In order to prove vote dilution under Section 2, a plaintiff has no choice but to claim some sort of discrimination. And so we did, since otherwise we would never get past the courthouse door. We would have much preferred a political solution, but that gate was solidly barred.
Another argument we hear more or less constantly, regardless of our efforts to dispel the error, is that the "majority" should rule. We wholeheartedly agree. Now please name one senator from St. Croix who was elected by a majority of voters. Nope, not one. The fact is that the same 6,000 or so people can elect all St. Croix senators in every single election.
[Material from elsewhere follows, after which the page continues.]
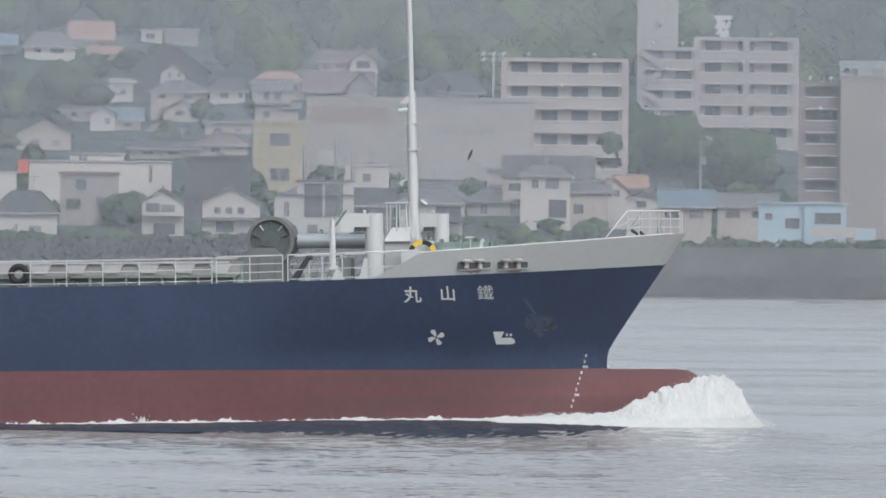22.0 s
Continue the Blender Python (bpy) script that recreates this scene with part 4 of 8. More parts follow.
def shrubs():
    g = random.Random(21)
    low = []
    for k in range(4200):
        az = g.uniform(-0.40, 0.30)
        r = g.choice((1019.0, 1021.0, g.uniform(1022, 1060), g.uniform(1060, 1130), g.uniform(1060, 1330)))
        if r < 1060 and (az < -0.30 or az > 0.13):
            continue
        rad = g.uniform(0.5, 1.3) if r < 1060 else g.uniform(0.8, 2.2)
        if noise.noise(Vector((az * 90, r * 0.02, 2.0))) > -0.05:
            low.append((*polar(az, r, land(az, r) - 0.3), rad, rad * g.uniform(0.9, 1.6)))
    for k in range(520):
        az, r = g.uniform(-0.2681, -0.2298), 1034 + 60 * g.random()
        rad = g.uniform(0.9, 2.3)
        low.append((*polar(az, r, land(az, r) - 0.4), rad, rad * g.uniform(0.8, 1.5)))
    for k in range(150):
        az, r = g.uniform(-0.298, -0.268), g.uniform(1008, 1022)
        rad = g.uniform(0.4, 1.0)
        low.append((*polar(az, r, 5.3), rad, rad * g.uniform(0.8, 1.5)))
    for k in range(420):
        az = g.uniform(-0.166, -0.1425)
        f = (az + 0.166) / 0.0235
        r = 1232 - 14 * f + (90 - 42 * f) * g.random()
        rad = g.uniform(0.5, 1.5)
        low.append((*polar(az, r, land(az, r) + 0.6), rad, rad * g.uniform(0.8, 1.3)))
    tagged(part("shrub", leaf_mesh("shrub", low, LEAF, 24, 0.2, 8, 1), LEAF), "low green hedges and shrubs between the houses", "shrubs", kind="stuff")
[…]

There are 25,000 registered voters on the big island, but all you need to prevail is the support of fewer than one-quarter of them. Why? Vote dilution.
The same goes for St. Thomas. Other than the at-large senator, currently Rocky Liburd, only one senator in the Legislature won a majority of votes cast in the last election: Foncie Donastorg, with a landslide 50.1 percent.
With single-member districts, any candidate for Senate would need to garner a majority to win, and the elected senators would need to behave properly to repeat their success. That's called accountability and representative government and democracy, of which we have but a modicum under the at-large system. Many excellent candidates — everyone can name at least one, and they come in all sorts of colors — are rebuffed in every election because of the insane method we currently labor under.
We pray we can put paid to the ugly and bogus charges of racism, come together as a responsible polity and make things whole. If anyone thinks the way we elect our senators makes any sense, we would suggest he read a newspaper or listen to the radio and TV. Because of our acquiescence in the status quo, we have created a human tragedy in tolerating the tyrannical insistence by the ruling elite that people and votes don't count — only who controls things.
If our lawsuit is successful, and we believe it will be, St. Croix can be delivered from the decades-old hegemony of St. Thomas, and the Good Ol' Boys system of spoils and manipulation and the blatant trampling of everyone's civil rights will be consigned to history.